Artigo em Inglês | MEDLINE | ID: mdl-29710516
EGb 761 is a standardized natural extract from Ginkgo biloba leaf that has shown neuroprotective effects after ischemic stroke. This study aimed to use magnetic resonance imaging (MRI) to noninvasively evaluate whether EGb 761 promotes neurovascular restoration and axonal remodeling in a rat model of focal cerebral ischemia. Male Sprague-Dawley rats were subjected to permanent right middle cerebral artery occlusion (MCAO) and treated with EGb 761 (60 mg/kg) or saline intragastrically once daily for 15 days starting 6 h after MCAO. Functional recovery was analyzed using beam walking test. Multi-parametric MRI was applied to examine the alterations of gray-white structures, intracranial vessels, cerebral perfusion and axonal integrity, and followed with histological studies. Furthermore, the protein expression of axonal remodeling related signaling pathways including protein kinase B (AKT)/ glycogen synthase kinase-3ß (GSK-3ß)/ collapsin response mediator protein 2 (CRMP2) and NogoA/NgR were detected by Western blotting analysis. Multi-parametric MRI demonstrated that EGb 761 significantly reduced infarct volume, alleviated gray and white matter damage, and enhanced collateral circulation, cerebral perfusion and axonal remodeling. Histological examinations supported the MRI results. EGb 761 treatment facilitated behavioral recovery and amplified endogenous neurogenesis.
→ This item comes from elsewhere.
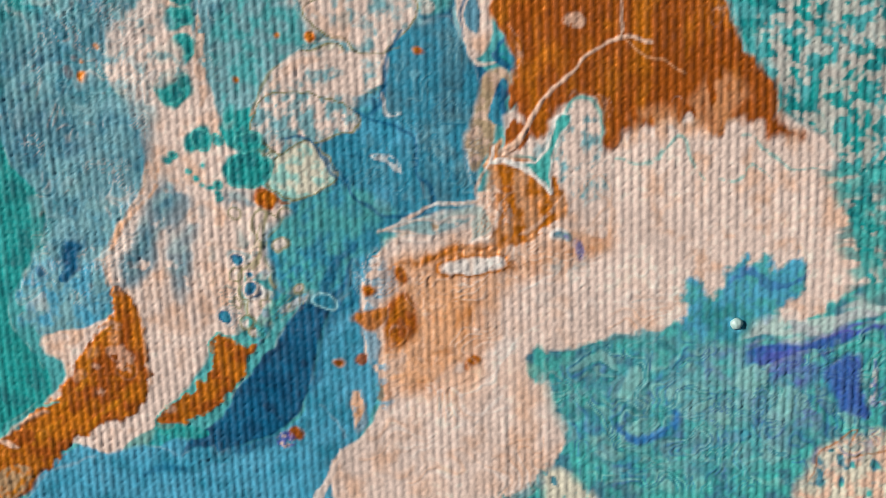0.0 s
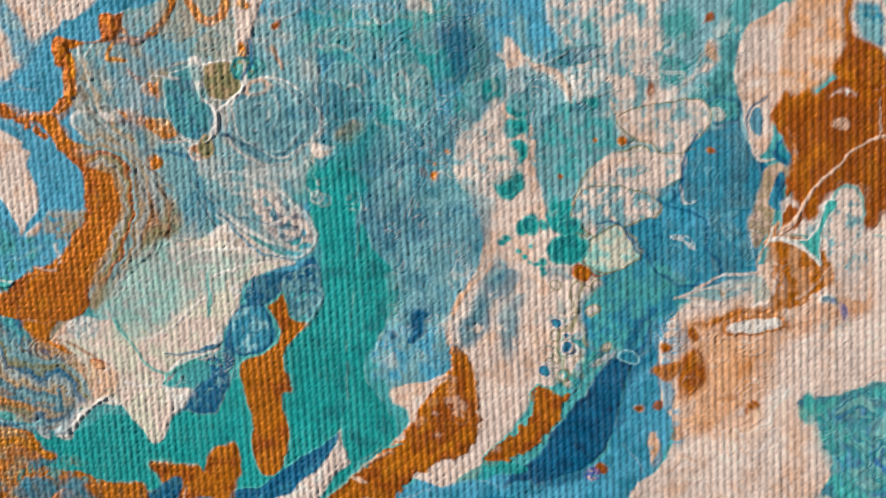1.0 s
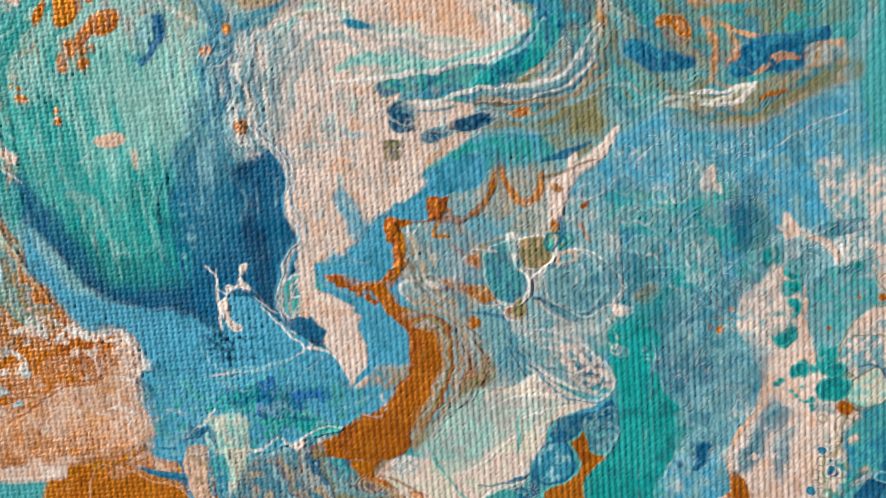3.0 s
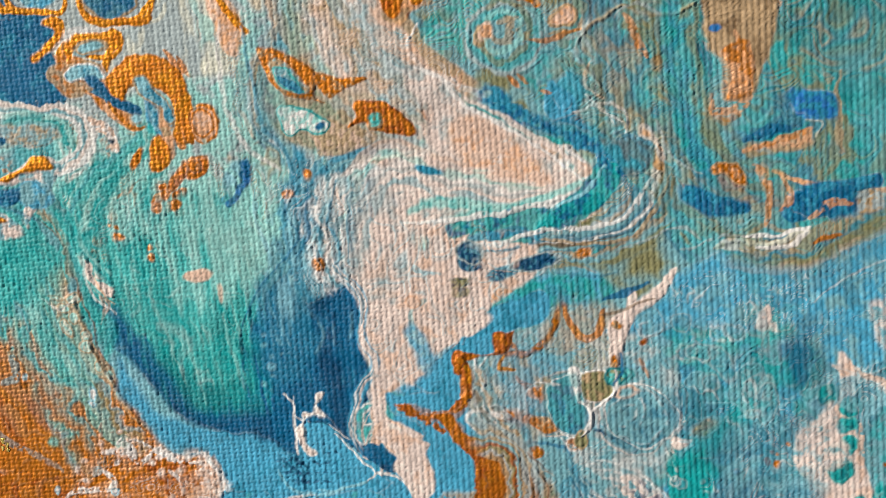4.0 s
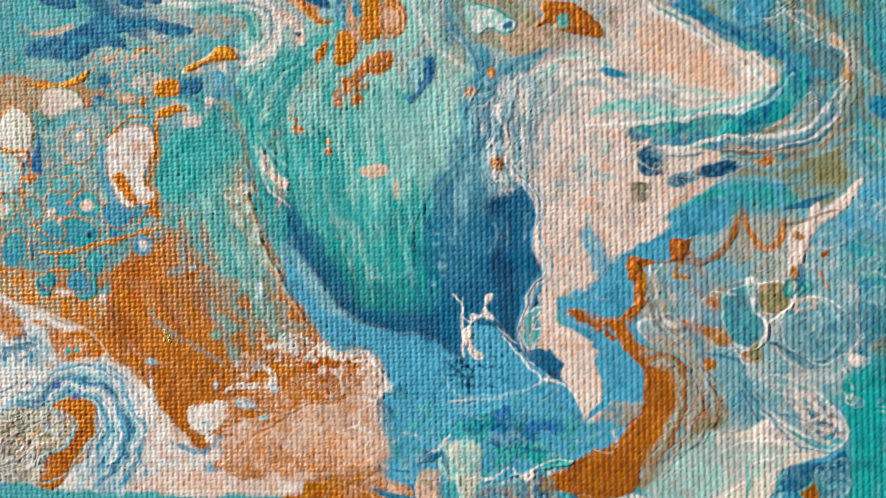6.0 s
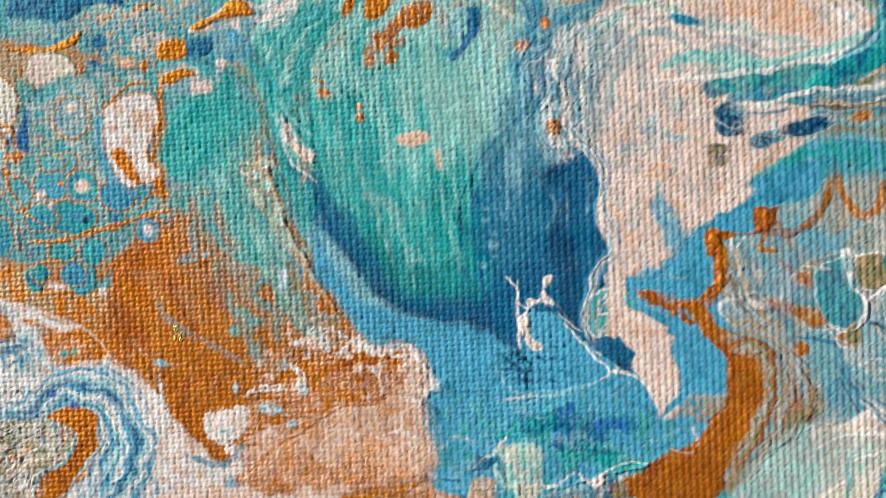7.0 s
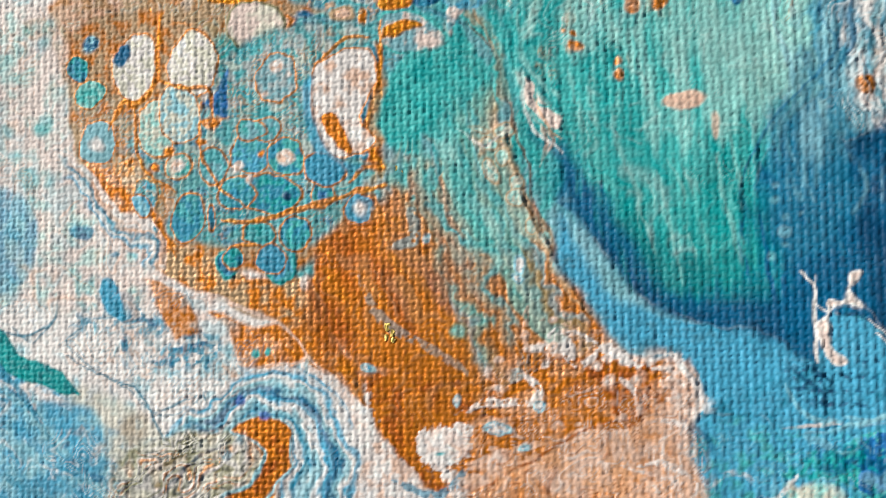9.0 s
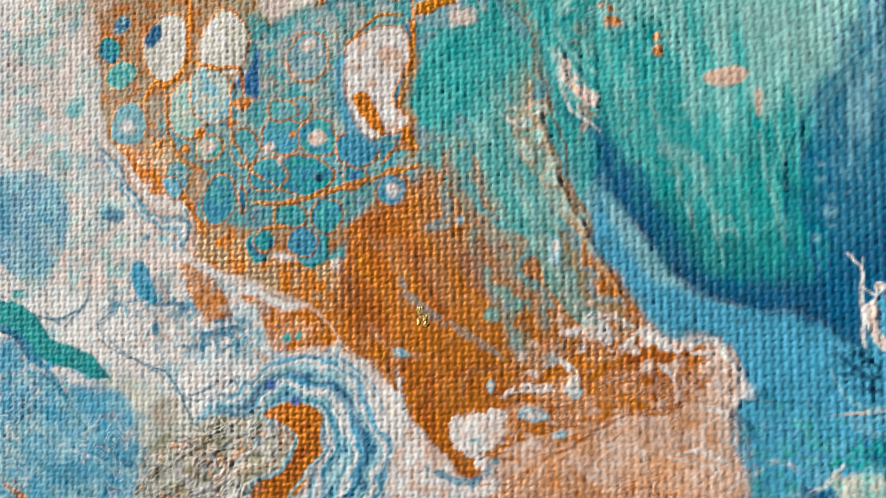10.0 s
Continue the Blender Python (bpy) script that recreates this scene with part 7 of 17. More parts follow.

Notably, treatment with EGb 761 significantly increased the levels of p-AKT, p-GSK-3ß and decreased the expression of p-CRMP2. In addition, EGb 761 treatment up-regulated the expression of growth associated protein 43 (GAP-43) and suppressed the activation of axonal growth inhibitory molecules NogoA and NgR. These findings indicated that EGb 761 enhanced neurovascular restoration, amplified endogenous neurogenesis and promoted axonal regeneration, which in concert may contribute to gray-white matter reorganization and functional outcome after stroke.